#### Problem statement
Without the pictures, return all of the material exactly as written.

#### Dataset section

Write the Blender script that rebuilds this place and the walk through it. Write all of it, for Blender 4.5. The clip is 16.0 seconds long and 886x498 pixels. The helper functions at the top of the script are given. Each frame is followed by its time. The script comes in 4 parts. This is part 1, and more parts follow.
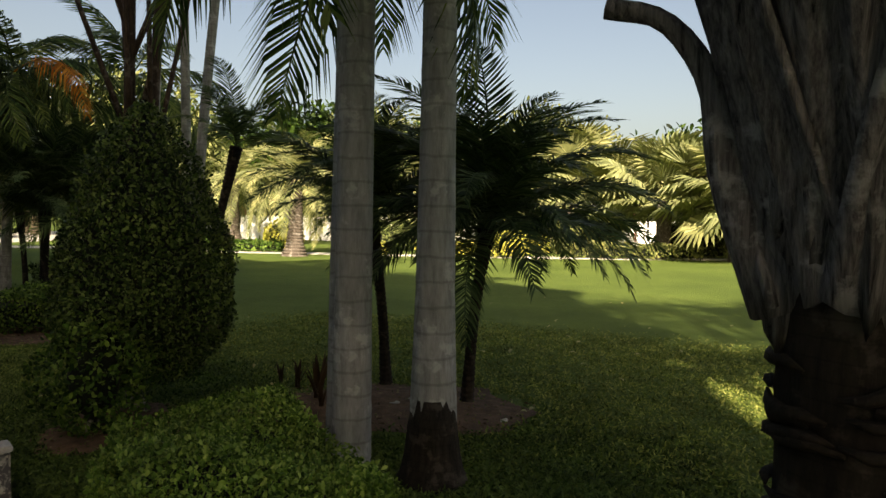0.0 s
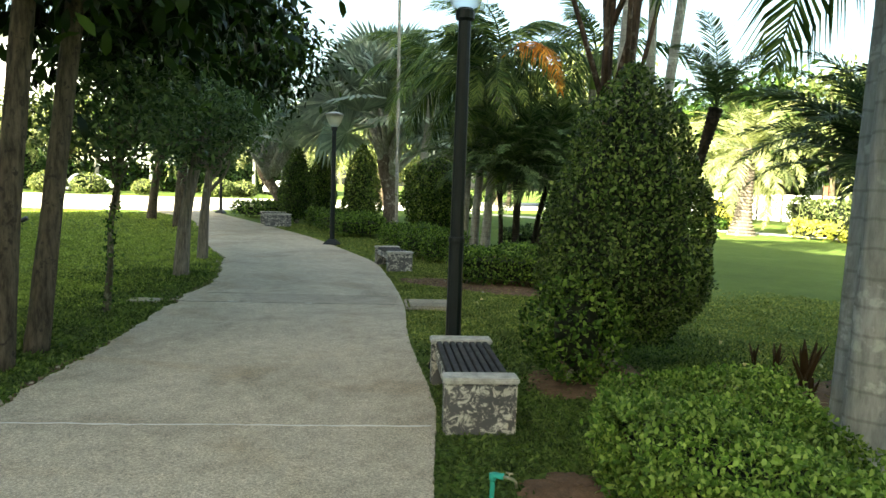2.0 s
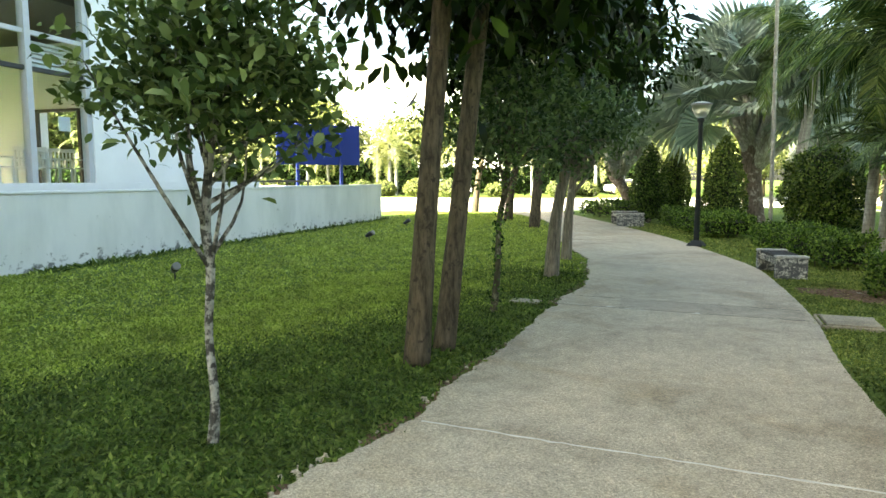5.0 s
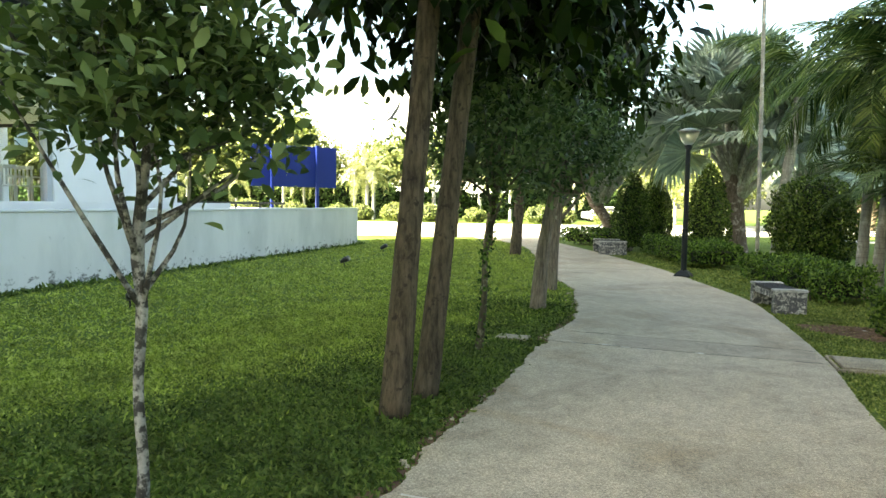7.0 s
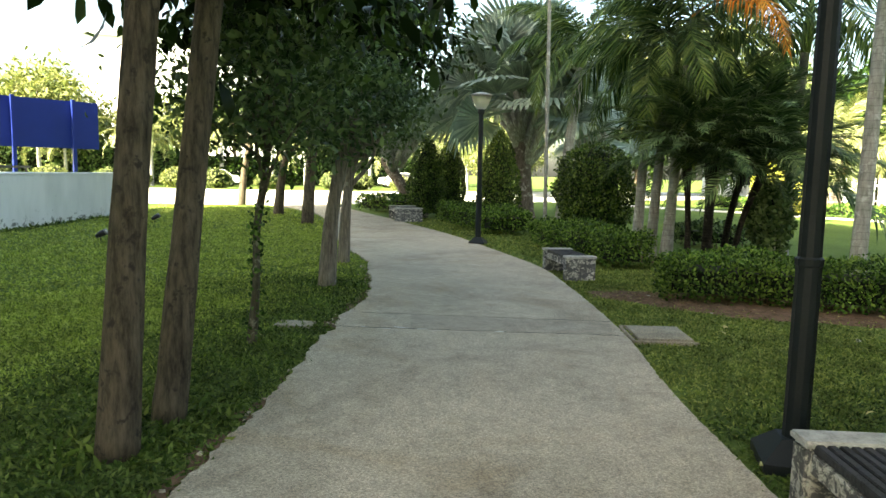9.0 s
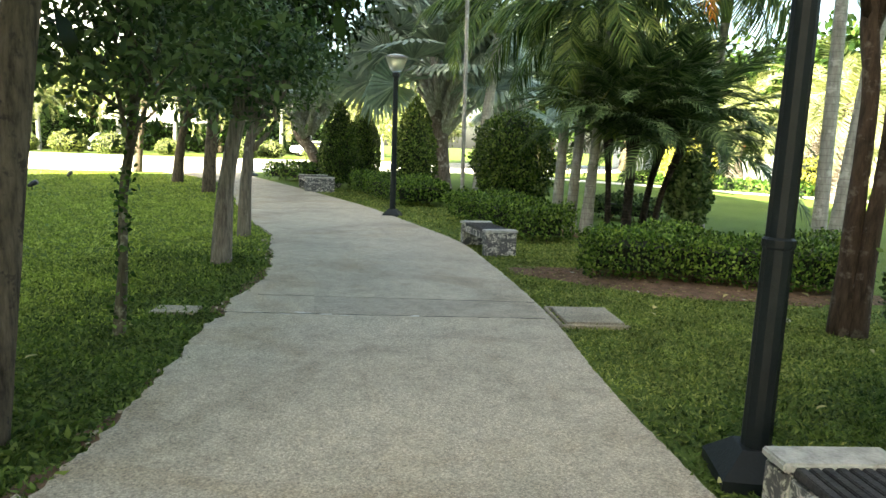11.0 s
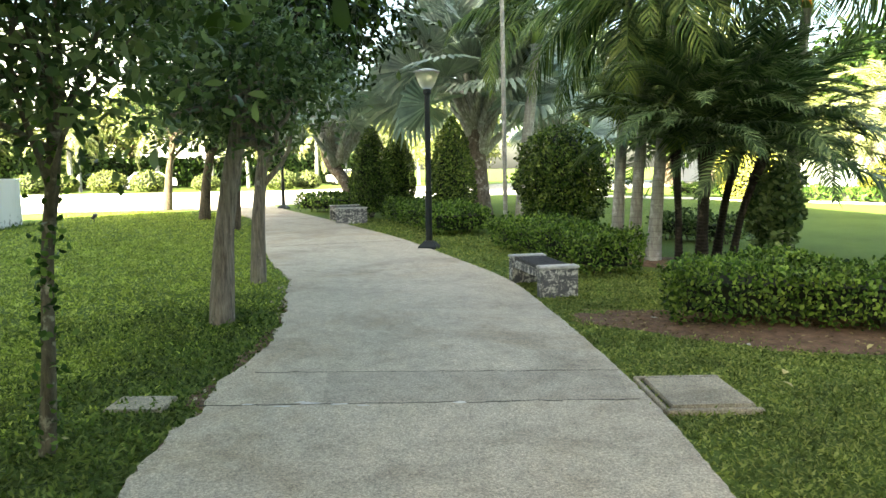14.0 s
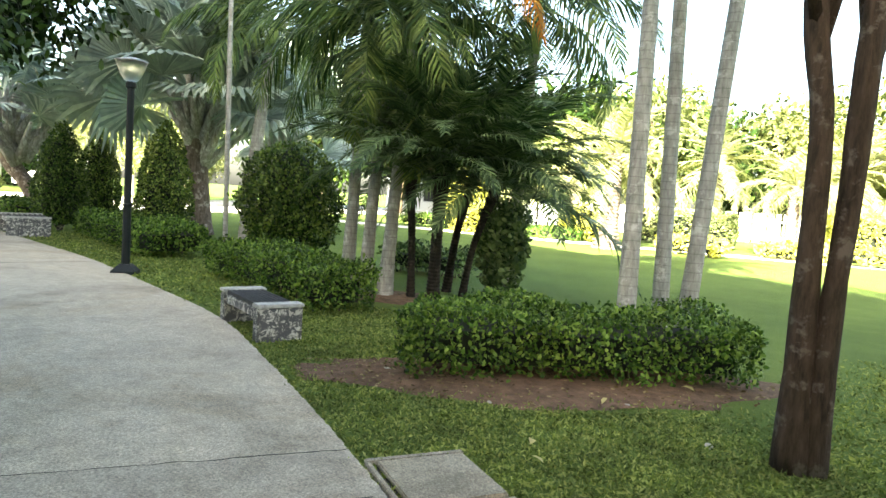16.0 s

#### Exercise solution
Write the Blender script that rebuilds this place and the walk through it. Write all of it, for Blender 4.5. The clip is 16.0 seconds long and 886x498 pixels. The helper functions at the top of the script are given. Each frame is followed by its time. The script comes in 4 parts. This is part 1, and more parts follow.
0.0 s
2.0 s
5.0 s
7.0 s
9.0 s
11.0 s
14.0 s
16.0 s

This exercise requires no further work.